Scruton is like Houston Stewart Chamberlain: a romantic conservative who holds views that appear like an English village in a Miss Marple murder: attractive and outwardly appealing, but harbouring criminal injustice. As I quote in Forbidden Music, Ludwig Stein found that Chamberlain was unable to contemplate the possibility that those things we believed immutable in the past might be disproved in the future. Chamberlain believed that ‘race’ was a given and the determining factor in all cultural, personal and international interactions.

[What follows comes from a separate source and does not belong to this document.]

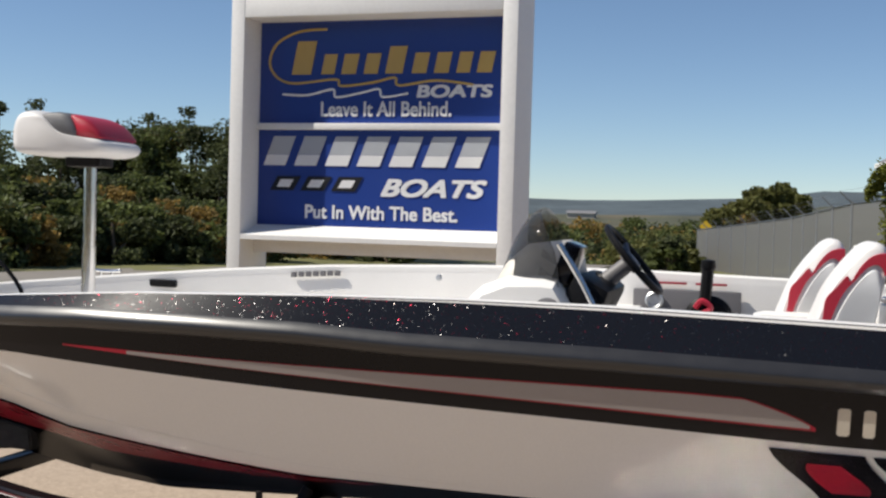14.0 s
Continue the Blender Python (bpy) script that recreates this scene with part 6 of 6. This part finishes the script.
woods("roadside_wood", left_spots, 0.095, 2800, "dense green and gold autumn trees beyond the road", ((LEAF, 5, "green leaves"), (LEAF_DARK, 4, "dark green leaves"), (LEAF_GOLD, 0.9, "golden leaves")), 3)
tall = [(-23.6, 46, 0, 6.2, 1.0), (-25.6, 46, 0, 5.9, 0.9), (-30.4, 45, 0, 5.9, 1.1), (-32.5, 45, 0, 5.8, 1.0)]
woods("tall_tree_group", tall, 0.09, 1100, "thin-crowned taller trees rising over the wood", ((LEAF_DARK, 1, "dark green leaves"),), 9)
mid = []
for k in range(44):
    f = (k + rng.random()) / 44
    x = -3.7 + 6.6 * f
    y = 92 + rng.uniform(-6, 8)
    top = (1.0 + 0.9 * math.sin(math.pi * min(1, f * 1.3) * 0.5)) * rng.uniform(0.86, 1.08)
    mid.append((x, y, -3.0, 3.0 + 2.15 * top, rng.uniform(1.1, 1.7)))
woods("fence_side_wood", mid, 0.17, 1700, "green and orange autumn trees behind the fence", ((LEAF_OLIVE, 5, "olive green leaves"), (LEAF_GOLD, 0.8, "golden leaves")), 5)
vale = []
for k in range(150):
    y = rng.uniform(70, 190)
    f = rng.random()
    x = (-0.118 + 0.12 * f) * y
    g = ground_z(x, y)
    top = rng.uniform(-2.2, 0.9) if y > 95 else rng.uniform(-1.0, 0.4)
    vale.append((x, y, g - 0.2, max(0.9, top - g), rng.uniform(1.6, 2.8)))
for k in range(70):
    y = rng.uniform(75, 190)
    x = (-0.40 + 0.235 * rng.random()) * y
    g = ground_z(x, y)
    vale.append((x, y, g - 0.2, max(0.7, rng.uniform(-4.5, -1.2) - g), rng.uniform(1.4, 2.6)))
for k in range(40):
    y = rng.uniform(46, 59)
    edge = float(np.interp(y, (39.0, 47.0, 60.0), (0.9, -0.6, -3.05))) - 0.9
    x = min(edge, -y * rng.uniform(0.057, 0.087))
    g = ground_z(x, y)
    vale.append((x, y, g - 0.15, rng.uniform(0.7, 1.45), rng.uniform(0.5, 0.8)))
# paler olive replaces most dark leaves here, to lighten the scrub like valley haze
woods("valley_scrub", vale, 0.17, 1100, "scattered green and tan scrub filling the valley", ((LEAF, 4, "green leaves"), (LEAF_OLIVE, 3, "olive green leaves"), (LEAF_GOLD, 0.7, "tan leaves"), (LEAF_DARK, 1, "dark leaves")), 6)
for k, (x, y, h, r) in enumerate(((-4.3, 61, 1.3, 1.0), (-5.9, 64, 0.9, 1.1), (-4.2, 66, 1.6, 1.2))):
    bush("shrub", x, y, ground_z(x, y), h, r, LEAF_DARK, "rounded green shrub at the end of the fence", 1600, 0.09, 20 + k)
for k, (x, y, h, r) in enumerate(((6.9, 25.2, 1.45, 0.95), (8.0, 25.4, 1.25, 0.9), (9.0, 25.2, 1.35, 0.85))):
    bush("gate_bush", x, y, 0.29, h, r, LEAF_BRIGHT, "yellow-green leafy bush behind the gate mesh", 3200, 0.07, 31 + 5 * k)
bush("wall_bush", 13.2, 28.0, 0.29, 0.9, 0.5, LEAF, "small green shrub by the office wall", 600, 0.06, 32)
# climbing vine on the fence corner
rnd = random.Random(40)
vine = thing("climbing_vine", (2.4, 26.0, 0.29), "yellow-green climbing vine bunched on a fence post", "vine")
bunch = []
for k in range(1500):
    t = rnd.uniform(0, 6.28)
    q = rnd.random() ** 0.5
    bunch.append((2.42 + 0.42 * q * math.cos(t), 25.9 + 0.3 * q * math.sin(t), 2.55 + 0.36 * q * math.sin(t * 1.7) + rnd.gauss(0, 0.07)))
for k in range(420):
    bunch.append((2.50 + rnd.gauss(0, 0.10), 25.9 + rnd.gauss(0, 0.05), 2.45 - 1.2 * rnd.random() ** 1.6))
me = leaf_mesh("foliage", bunch, 0.055, 40)
me.transform(Matrix.Translation(-PLACE[vine]))
me.materials.append(LEAF_BRIGHT)
ob = new("foliage", me)
ob.parent = vine
bm = B()
tube(bm, [(2.5, 25.95, 0.29), (2.46, 25.9, 1.2), (2.53, 25.92, 1.9), (2.45, 25.9, 2.6)], 0.03, 6)
part("stem", bm, BARK, vine)

# added tree row behind the camera, never seen: darkens shade and hull reflections
bank = []
for k in range(64):
    x = -44 + 88 * (k + rng.random()) / 64
    y = -19 - rng.uniform(0, 7)
    bank.append((x, y, -0.1, rng.uniform(6.5, 9.0), rng.uniform(2.0, 2.8)))
woods("sky_blocking_wood", bank, 0.22, 1300, "unseen added trees behind the camera that block low sky light", ((LEAF, 5, "green leaves"), (LEAF_DARK, 4, "dark green leaves")), 12)

far = []
for k in range(150):
    y = rng.uniform(150, 420)
    x = -0.42 * y + 0.52 * y * rng.random()
    far.append((x, y, ground_z(x, y) - 0.5, rng.uniform(-4.0, 2.0) - ground_z(x, y), rng.uniform(3.5, 7.0)))
woods("valley_wood", far, 0.5, 600, "brown and olive trees spread over the far valley floor", ((LEAF, 3, "green leaves"), (LEAF_GOLD, 3, "tan leaves"), (LEAF_DARK, 3, "dark leaves")), 8)

# low farm building and pale track far down the valley
bx, by = -139.0, 955.0
bz = ground_z(bx, by)
barn = thing("far_farmhouse", (bx, by, bz), "small pale farm building far across the valley", "building")
bm = B()
box(bm, bx - 11, bx + 11, by - 6, by + 6, bz - 2, bz + 4)
part("wall", bm, mat("pale_barn_wall", (0.40, 0.36, 0.31), 0.8, vary=0.1), barn)
bm = B()
prism(bm, [(bx - 12, by - 7, bz + 3.9), (bx - 12, by + 7, bz + 3.9), (bx - 12, by, bz + 6.2)], (24, 0, 0))
part("roof", bm, SHINGLE, barn)

# grass blades on the near verge
rnd = random.Random(21)
bm = B()
for k in range(14000):
    f = rnd.random()
    x = -19 + 15.5 * rnd.random()
    y = 7.6 + (x + 10) * 0.0 + 9.0 * rnd.random() ** 1.3
    if y < 7.75 + max(0, (x + 7.2)) * 0.55:
        continue
    z = ground_z(x, y)
    h = rnd.uniform(0.02, 0.05)
    t = rnd.uniform(0, 6.28)
    w = 0.005
    c, s = math.cos(t), math.sin(t)
    lean = rnd.uniform(-0.03, 0.03)
    v = [bm.verts.new(p) for p in ((x - w * c, y - w * s, z), (x + w * c, y + w * s, z), (x + lean, y + lean, z + h))]
    bm.faces.new(v)
single("verge_grass", bm, BLADE, "short dry grass on the verge", "grass", kind="stuff", angle=180)


# ---------------------------------------------------------------- pickup truck
def build_truck():
    tk = thing("pickup_truck", (-8.4, 4.30, 0.0), "dark grey four-wheel-drive pickup hitched to the trailer", "truck")
    x0 = -5.63
    y0, y1 = 3.32, 5.28
    # rear body with rounded sides
    def section(x, s=1.0, top=1.44, bot=0.70):
        cy = (y0 + y1) / 2
        hw = (y1 - y0) / 2 * s
        pts = [(-hw + 0.02, bot), (-hw, bot + 0.12), (-hw - 0.01, 1.0), (-hw + 0.02, top - 0.12), (-hw + 0.07, top - 0.03), (-hw + 0.14, top), (hw - 0.14, top), (hw - 0.07, top - 0.03), (hw - 0.02, top - 0.12), (hw + 0.01, 1.0), (hw, bot + 0.12), (hw - 0.02, bot)]
        return [Vector((x, cy + a, z)) for a, z in pts]
    bm = B()
    loft(bm, [section(x0 + 0.01, 0.985, 1.425), section(x0 - 0.04), section(-7.6), section(-8.0), section(-10.6, 1.0, 1.30), section(-11.0, 0.97, 1.15)])
    body = part("body", bm, TRUCK, tk, "dark grey painted body", 50)
    bm = B()
    box(bm, x0 - 0.02, x0 + 0.035, y0 + 0.20, y1 - 0.20, 0.74, 1.41, 0.03)
    tg = part("tailgate", bm, TRUCK, tk, "dark grey tailgate")
    bm = B()
    box(bm, x0 - 0.03, x0 + 0.05, y0 + 0.12, y1 - 0.12, 1.36, 1.452, 0.035, seg=4)
    part("tailgate_cap", bm, BLACK_GLOSS, tg, "dark moulded cap along the tailgate top")
    bm = B()
    box(bm, x0 + 0.033, x0 + 0.042, y0 + 0.20, y1 - 0.20, 0.855, 0.863, 0)
    part("tailgate_crease", bm, BLACK_PLASTIC, tg)
    for s, y in ((-1, y0 + 0.055), (1, y1 - 0.055)):
        bm = B()
        box(bm, x0 - 0.06, x0 + 0.045, y - 0.042, y + 0.042, 0.80, 1.205, 0.015)
        tl = part("tail_light", bm, RED_LENS, tk, "tall red tail light")
        bm = B()
        box(bm, x0 + 0.03, x0 + 0.052, y - 0.03, y + 0.03, 0.925, 1.01, 0.008)
        part("reversing_lens", bm, mat("pale_pink_lens", (0.42, 0.26, 0.25), 0.2, vary=0.1, coat=0.4), tl, "clear reversing lens")
        bm = B()
        for a, b, c, d in ((-0.05, 0.05, 1.205, 1.213), (-0.05, 0.05, 0.79, 0.80), (-0.05, -0.042, 0.80, 1.205), (0.042, 0.05, 0.80, 1.205)):
            box(bm, x0 + 0.03, x0 + 0.05, y + a, y + b, c, d, 0.002, seg=1)
        part("lamp_trim", bm, CHROME, tl, "bright lamp surround")
    text_mesh("lettering", "4X4", 0.065, pose(x0 + 0.037, y1 - 0.36, 0.965, 90, 0, 90), SIGN_SILVER, tk, width=0.24)
    bm = B()
    for k in range(3):
        box(bm, x0 + 0.036, x0 + 0.041, y1 - 0.40 + 0.035 * k, y1 - 0.375 + 0.035 * k, 0.925, 0.942, 0)
    part("badge_bar", bm, SIGN_SILVER, tk, "small badge bars")
    bm = B()
    box(bm, x0 - 0.06, x0 + 0.16, y0 + 0.03, y1 - 0.03, 0.50, 0.68, 0.04, seg=3)
    part("bumper", bm, mat("dull_bumper", (0.20, 0.20, 0.205), 0.35, 0.7, 0.1), tk, "dark rear bumper")
    bm = B()
    box(bm, x0 - 0.4, x0 + 0.10, 4.24, 4.36, 0.38, 0.47, 0.01)
    part("hitch_receiver", bm, BLACK_PLASTIC, tk, "black hitch receiver")
    # cab
    bm = B()
    def cab(x, hw, z0, z1):
        return [Vector((x, 4.3 - hw, z0)), Vector((x, 4.3 - hw * 0.86, z1)), Vector((x, 4.3 + hw * 0.86, z1)), Vector((x, 4.3 + hw, z0))]
    loft(bm, [cab(-7.65, 0.94, 1.40, 1.42), cab(-7.75, 0.93, 1.40, 1.86), cab(-9.2, 0.93, 1.40, 1.90), cab(-9.9, 0.93, 1.32, 1.34)])
    part("cab", bm, TRUCK, tk, "dark grey cab")
    bm = B()
    prism(bm, [(-7.70, 3.62, 1.46), (-7.70, 4.98, 1.46), (-7.745, 4.90, 1.80), (-7.745, 3.70, 1.80)], (0.012, 0, 0))
    part("rear_window", bm, DARK_GLASS, tk, "dark rear window")
    for x in (-6.75, -10.0):
        for s in (-1, 1):
            c = Vector((x, 4.30 + s * 0.97, 0.39))
            bm = B()
            lathe(bm, c, (0, s, 0), [(0.24, -0.22), (0.36, -0.23), (0.39, -0.18), (0.39, -0.05), (0.36, 0.0), (0.25, 0.0), (0.24, -0.02)], 40)
            w = part("wheel", bm, RUBBER, tk, "black truck tyre")
            bm = B()
            lathe(bm, c, (0, s, 0), [(0.245, -0.01), (0.23, -0.03), (0.10, -0.02), (0.08, 0.0), (0.001, 0.0)], 30)
            part("rim", bm, ALLOY, w, "alloy rim")
    bm = B()
    box(bm, -10.8, x0 - 0.1, 3.6, 5.0, 0.45, 0.72, 0.02)
    part("chassis", bm, BLACK_PLASTIC, tk)


build_truck()


# ---------------------------------------------------------------- stones of the office walls
def lay_stones():
    rnd = random.Random(77)
    shapes = []
    for k in range(6):
        bm = B()
        box(bm, -0.5, 0.5, -0.5, 0.5, -0.5, 0.5)
        for v in bm.verts:
            v.co += Vector((rnd.uniform(-0.03, 0.03), rnd.uniform(-0.15, 0.15), rnd.uniform(-0.07, 0.07)))
        bmesh.ops.bevel(bm, geom=bm.edges[:], offset=0.06, segments=1, affect="EDGES")
        shapes.append(finish("stone", bm, STONE_PIECE, 30))
    for wall_part, p, q, z0, z1, reach in FACINGS:
        d = (q - p).normalized()
        out = Vector((d.y, -d.x, 0))
        turn = Matrix.Rotation(math.atan2(d.y, d.x), 4, "Z")
        rows = max(1, round((z1 - z0) / 0.16))
        h = (z1 - z0) / rows
        length = min(reach, (q - p).length)
        for r in range(rows):
            u = 0.0
            while u < length - 0.06:
                w = min(rnd.uniform(0.24, 0.56), length - u)
                if length - u - w < 0.14:
                    w = length - u
                c = p + d * (u + w / 2) + out * 0.012 + Vector((0, 0, z0 + h * (r + 0.5)))
                ob = new("stone", shapes[rnd.randrange(6)])
                ob.parent = wall_part
                ob.matrix_local = Matrix.Translation(c - PLACE[wall_part]) @ turn @ Matrix.Diagonal((w - 0.014, 0.06, h - 0.014, 1))
                u += w


lay_stones()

Stein dismissed Chamberlain as a Romantic in the same way that ‘all revolutionaries are Romantics’. I don’t see Scruton as a revolutionary, but his belief that the ‘concrete’ geographical placement of people trounce the broader ,‘abstract’ rights of equality and freedom need to be questioned in an age when the world’s peoples are being juggled together. Without such abstract ideas as ‘freedom’ and ‘equality’, I’m not sure how different his ‘way of life’ would be from the one being imposed by religious fanatics in the Middle East.